The grad began with a prayer song and recognition for the many people that came together to support the class, and that included the local daycare which took care of the children of the students so they could attend the program.

“Kleco, kleco. Thank you for all your hard work, all your love,” said Edgar. The students had put together laminated posters called a “Pat on the Back” for the daycare workers, and crafted small gifts. Some of the gym equipment from a-m’aa-sip’s sensory processing gym was also presented to the daycare.

“The sooner that you can get little ones working their brains with many modes of sensory integration, the better it is for them and their ability to learn,” said Green.

Edgar called out Ditidaht’s community services staff to show appreciation, thanking them for helping out through the days and sharing their knowledge.

“These ladies standing in front of us do so many things for the community,” said Green. “There are so many sacrifices that they make.”

Also on the list for appreciation were the drivers, Cecil and Anthony, who safely took the class on the hour-and-half trip over rough roads to Port Alberni for the recent NETP career fair. Many of the students had already got jobs or were getting ready to head off to new jobs at the time of their graduation.

Michael Thompson was the program elder, who helped the students with how to act, walk and talk respectfully.

“I taught them the facts of life,” Thompson told Ha-Shilth-Sa.
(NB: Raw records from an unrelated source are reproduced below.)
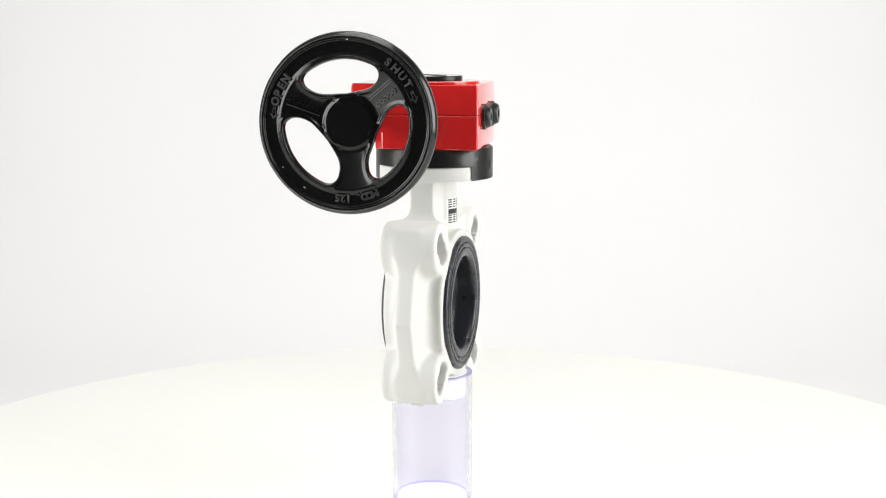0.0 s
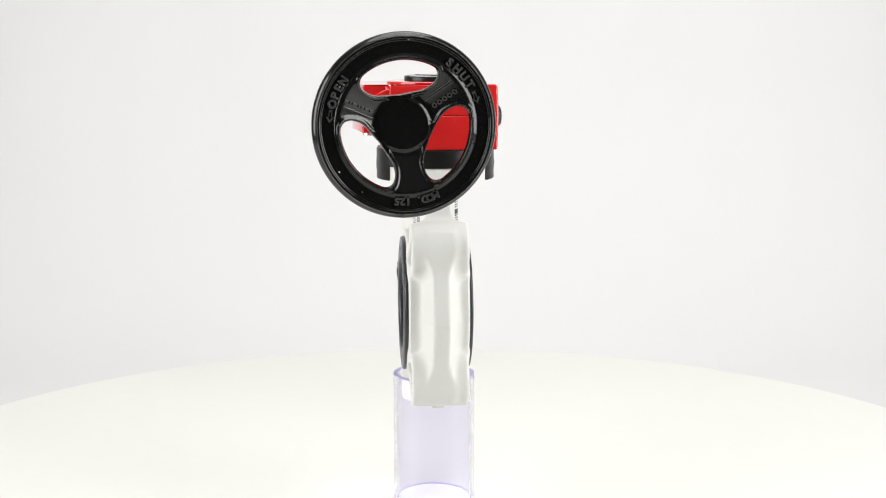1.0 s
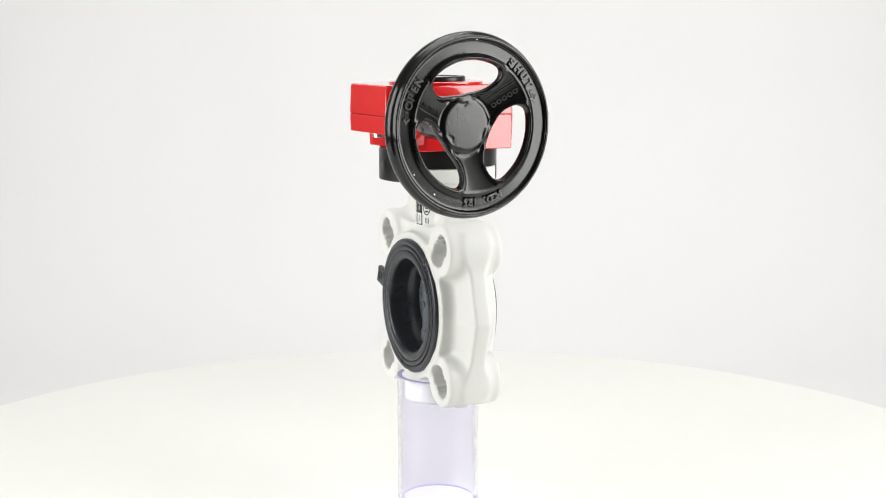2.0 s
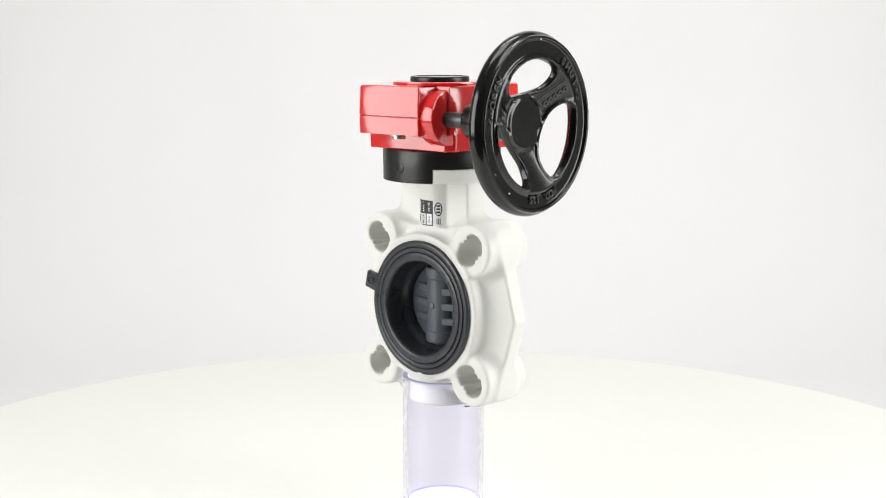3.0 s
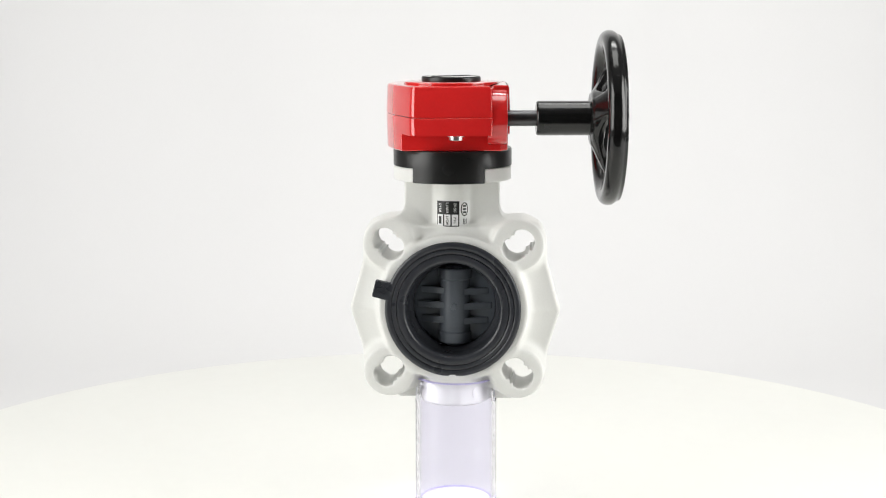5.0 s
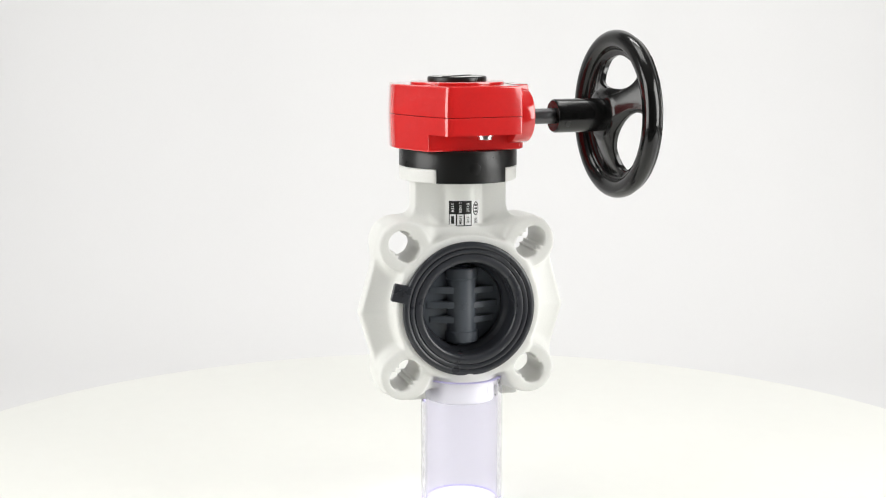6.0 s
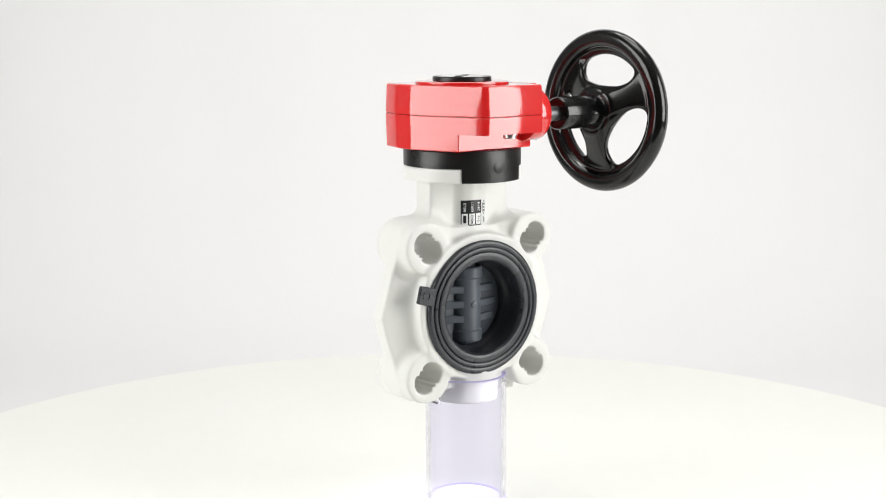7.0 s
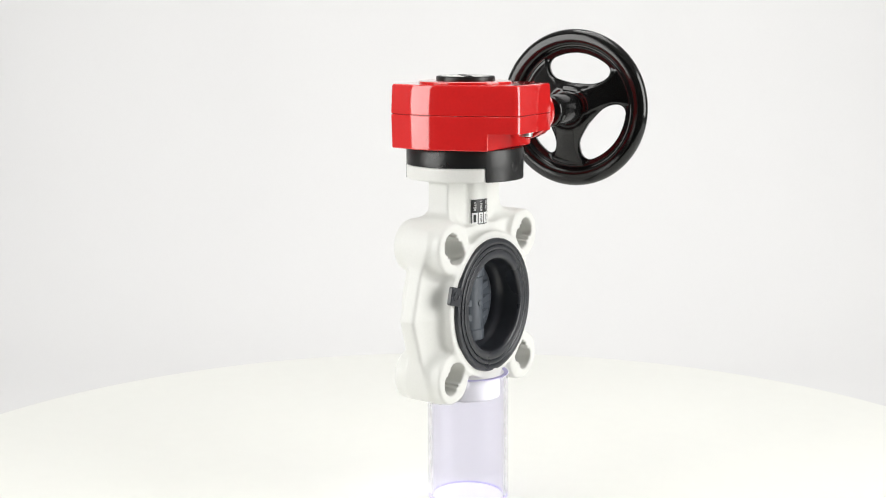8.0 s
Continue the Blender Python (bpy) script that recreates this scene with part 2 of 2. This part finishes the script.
def body_field(x, y, z):
    zz = z - BORE
    r = np.hypot(x, zz)
    ax, ay = np.abs(x), np.abs(y)
    d = smax(r - 56.6, ay - 22.5, 2)
    lug = np.hypot(ax - 49, np.abs(zz) - 49) - 19.3
    lug = smax(lug, ay - 21.0, 2.5)
    # the six-sided outer rib, from which the sides sweep up in a hollow to the ring
    edge = np.maximum((ax - 80.5) * 0.963 + (zz + 3) * 0.269, (ax - 80.5) * 0.958 - (zz + 3) * 0.289)
    sweep = 6.5 + 8.0 * np.clip(-edge / 23, 0, 1) ** 1.6
    side = smax(smax(edge, np.abs(zz) - 62, 2), (ay - sweep) * 0.9, 2.0)
    d = smin(d, smin(lug, side, 9), 5)
    sx0, sy0 = x - STEM[0], y - STEM[1]
    neck = np.maximum(np.hypot(sx0 - NECK[0], sy0 - NECK[1]) - NECK_R, np.maximum(z - 256, 200 - z))
    web = np.maximum.reduce([np.abs(sx0) - 35.8, np.abs(sy0) - 9, z - 256, 196 - z])
    d = smin(smin(d, web, 4 + 9 * np.clip((np.abs(sx0) - 18) / 8, 0, 1)), neck, 2.4)
    plate = np.maximum(np.hypot(sx0, sy0) - 44.4, np.maximum(z - 262.0, 251.5 - z))
    plate = np.maximum(plate, -np.maximum(np.abs(sx0) - 26.6, 35.2 - np.abs(sy0)))
    d = smin(d, plate, 2.5)
    foot = smax(np.hypot(x, y) - 25.5, np.maximum(z - 112, 80.5 - z), 1.5)
    keel = np.maximum.reduce([ax - 44, ay - 5.4, 82 - z, z - 112])
    d = smin(d, smin(foot, keel, 2), 2)
    d = np.maximum(d, 48.5 - r)
    for sx in (-1, 1):
        for sz in (-1, 1):
            s = ((x - 49 * sx) * sx + (zz - 49 * sz) * sz) * 0.7071
            p = np.abs((x - 49 * sx) * sx - (zz - 49 * sz) * sz) * 0.7071
            hole = np.minimum(np.hypot(s - 3.4, p), np.hypot(s + 3.4, p)) - 9.6
            tooth = np.maximum.reduce([np.abs(np.abs(s - 0.8) - 2.0) - 0.9, 7.8 - p])
            d = np.maximum(d, -np.maximum(hole, -tooth))
    return d


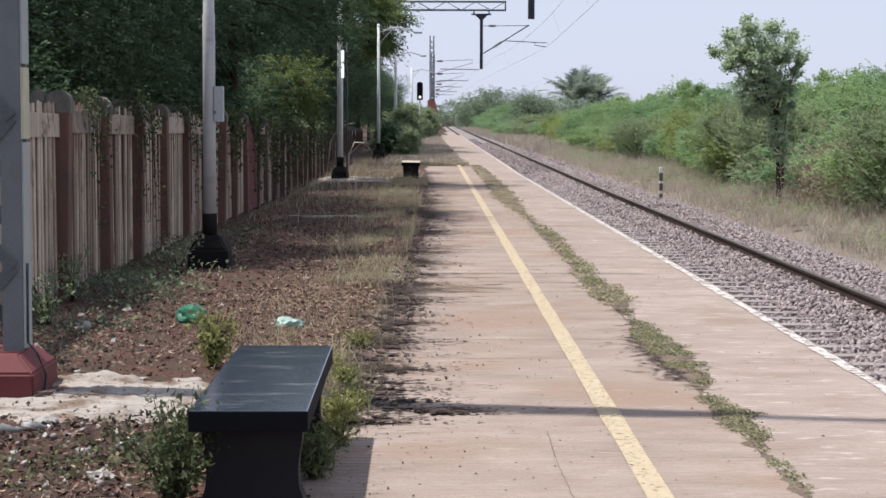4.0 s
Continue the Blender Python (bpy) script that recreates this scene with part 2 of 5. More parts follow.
LIME = surface("white_lime_spill", ((0.216, 0.188, 0.164), (0.44, 0.404, 0.364)), 7, 40, 0.95, 1.0, stain=(0.17, 0.125, 0.095), stain_scale=4, stain_at=0.49, bump_dist=0.03, stretch=(1, 2.5, 1))
GRASS_GREEN = surface("green_grass", ((0.06, 0.085, 0.03), (0.115, 0.145, 0.06), (0.19, 0.19, 0.1)), 4, 30, 0.8, 0, island=True, spread=0.9, translucent=0.3)
JOINT_WEED = surface("joint_weed_leaf", ((0.138, 0.144, 0.075), (0.24, 0.235, 0.135), (0.398, 0.355, 0.25)), 4, 30, 0.8, 0, island=True, spread=0.9, translucent=0.3)
STRAW = surface("pale_straw", ((0.216, 0.189, 0.13), (0.367, 0.324, 0.216), (0.54, 0.486, 0.356)), 2, 30, 0.85, 0, island=True, spread=0.9, translucent=0.3)
VERGE_GRASS = surface("dull_verge_grass", ((0.19, 0.196, 0.115), (0.359, 0.323, 0.208), (0.604, 0.532, 0.374)), 2, 30, 0.85, 0, island=True, spread=0.9, translucent=0.3)
GRASS_DRY = surface("dry_grass", ((0.253, 0.217, 0.17), (0.407, 0.352, 0.288), (0.55, 0.487, 0.412)), 2, 30, 0.85, 0, island=True, spread=0.9, translucent=0.3)
LEAF_DARK = surface("dark_tree_leaf", ((0.043, 0.075, 0.0447), (0.0703, 0.119, 0.066), (0.107, 0.171, 0.0905)), 0.5, 5, 0.75, 0, island=True, spread=0.34, translucent=0.34, spec=0.25, share=0.22)
# Brighter copy of the tree leaf, with sunlight put into its colour.
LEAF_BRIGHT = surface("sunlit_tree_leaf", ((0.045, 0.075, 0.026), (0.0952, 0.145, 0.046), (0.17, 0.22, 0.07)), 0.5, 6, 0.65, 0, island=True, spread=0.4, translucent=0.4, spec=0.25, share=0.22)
LEAF_SCRUB = surface("feathery_scrub_leaf", ((0.188, 0.279, 0.128), (0.259, 0.37, 0.166), (0.343, 0.463, 0.215)), 0.3, 5, 0.7, 0, island=True, spread=0.34, translucent=0.5, spec=0.2, share=0.22)
LEAF_DEEP = surface("deep_scrub_leaf", ((0.155, 0.246, 0.129), (0.218, 0.333, 0.168), (0.287, 0.414, 0.217)), 0.3, 5, 0.7, 0, island=True, spread=0.34, translucent=0.5, spec=0.2, share=0.22)
LEAF_LIME = surface("yellowish_scrub_leaf", ((0.183, 0.234, 0.0806), (0.24, 0.295, 0.104), (0.3, 0.35, 0.138)), 0.3, 5, 0.7, 0, island=True, spread=0.34, translucent=0.5, spec=0.2, share=0.22)
LEAF_GREY = surface("grey_green_leaf", ((0.175, 0.231, 0.125), (0.24, 0.299, 0.168), (0.313, 0.372, 0.222)), 0.6, 6, 0.6, 0, island=True, spread=0.34, translucent=0.5, spec=0.25, share=0.22)
LEAF_YOUNG = surface("young_tree_leaf", ((0.232, 0.31, 0.19), (0.382, 0.476, 0.308), (0.573, 0.649, 0.49)), 0.6, 6, 0.6, 0, island=True, spread=0.9, translucent=0.5, spec=0.3)
# Colour of the shade streaks laid over the platform.
SHADE_STREAK = surface("leaf_shade_streak", ((0.055, 0.04, 0.033), (0.12, 0.09, 0.073)), 3, 40, 0.95, 0.3, spread=0.5)
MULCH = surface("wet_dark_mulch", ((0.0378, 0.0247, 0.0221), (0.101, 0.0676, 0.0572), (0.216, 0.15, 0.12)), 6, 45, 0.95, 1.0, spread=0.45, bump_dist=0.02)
# Distance haze is mixed into the palm and far leaf colours.
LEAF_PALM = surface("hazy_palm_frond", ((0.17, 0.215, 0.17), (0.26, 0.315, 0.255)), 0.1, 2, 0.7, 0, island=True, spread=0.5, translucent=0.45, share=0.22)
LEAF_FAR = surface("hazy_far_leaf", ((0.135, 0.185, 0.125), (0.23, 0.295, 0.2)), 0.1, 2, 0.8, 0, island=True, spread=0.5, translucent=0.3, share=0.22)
LEAF_YELLOW = surface("yellow_green_weed_leaf", ((0.16, 0.186, 0.0553), (0.307, 0.311, 0.111)), 2, 20, 0.6, 0, island=True, spread=0.9, translucent=0.35)
# Yellow leaf colour that carries sunlight for the low tree.
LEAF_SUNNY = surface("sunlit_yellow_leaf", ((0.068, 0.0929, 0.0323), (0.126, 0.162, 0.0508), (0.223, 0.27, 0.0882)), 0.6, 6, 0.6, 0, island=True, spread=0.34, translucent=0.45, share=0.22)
WEED_GREY = surface("dusty_grey_weed_leaf", ((0.075, 0.095, 0.06), (0.12, 0.145, 0.095), (0.19, 0.21, 0.15)), 2, 20, 0.75, 0, island=True, spread=0.9, translucent=0.3)
WEED_DARK = surface("dark_weed_leaf", ((0.033, 0.0475, 0.022), (0.066, 0.09, 0.0374), (0.121, 0.15, 0.066)), 2, 20, 0.6, 0, island=True, spread=0.9, translucent=0.3)
PLATE = surface("faded_cream_plate", ((0.4, 0.38, 0.26), (0.52, 0.5, 0.36)), 8, 50, 0.6, 0.05)
LITTER = surface("dead_leaf", ((0.0571, 0.0341, 0.028), (0.114, 0.0707, 0.0572), (0.217, 0.147, 0.117), (0.48, 0.391, 0.32)), 2, 30, 0.9, 0, island=True, spread=0.95)
STRAW_LITTER = surface("faded_straw_litter", ((0.133, 0.0866, 0.0616), (0.281, 0.201, 0.139), (0.501, 0.389, 0.277)), 2, 30, 0.9, 0, island=True, spread=0.9)
CHIP_DARK = surface("black_mulch_chip", ((0.012, 0.008, 0.007), (0.04, 0.027, 0.023), (0.12, 0.085, 0.07)), 2, 30, 0.95, 0, island=True, spread=0.95)
LITTER_DARK = surface("dark_mulch_and_shade", ((0.015, 0.01, 0.009), (0.05, 0.033, 0.027), (0.13, 0.09, 0.07)), 2, 30, 0.95, 0, island=True, spread=0.95)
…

He taught them how to share and help one another, and to forget about the past.

“It will always be there, but don’t keep grabbing at it,” he said. “It’s a new day every day. If somebody gets mad at you, forget about it. Don’t carry it.” He taught them to talk to the Creator every morning and every night. He told them to set an example for those who are learning.

Other important teachings he shared was ‘Don’t be lazy, finish what you start, and time is precious so don’t waste even one hour.’

Thompson said he learned these things from his own grandmother and grandfather, starting when he was two or three years old.

Special guests were acknowledged as well, including Carrie Cann from Vast alternative school who traveled into the community each Friday to deliver the Choices assessments in Math and English. She set students who wanted to upgrade on the right path to a Grade 12 diploma.

Charmead Schella from Alberni Literacy was also in attendance and brought with her a tote filled with books for the grads and the local lending library.

It then came time to introduce the grads, and as each person’s name was called, there came a large cheer from the community in attendance. Each student was given a folder that contained all the certificates that they had earned.

There were seven in all, including one from Douglas College, where the students now have credits.

The Nuu-chah-nulth Employment & Training Program a-m'aa-sip learners are Phillip Edgar, Shayne Johnston, Mike Peter, Samuel Adams, Dion Knighton, George Thompson, Aaron Edgar Jr., Aaron Edgar Sr., Theresa Tate, Samantha Edgar, Alex Tate, Anna Joseph. Missing from the grad were Jackie Joseph, Wade Lindley, Josh Tate, Donna Edgar, and Crystal Tom.

The day concluded with the students taking part in what Green described as Victory Musical Chairs. Round and ‘round the students went with always one chair too short for everyone to sit when the music ended. The twist came at the end when Green announced that everyone was a winner (from the first person who didn't have a chair) because it's not about being first but taking a chance and trying. Every student received a gift.

In a touching moment, student Sam Adams of Ehattesaht was called up to sing Thomas Marshall’s Love Song. He was emotional as he completed his song, saying he missed singing and he missed his family.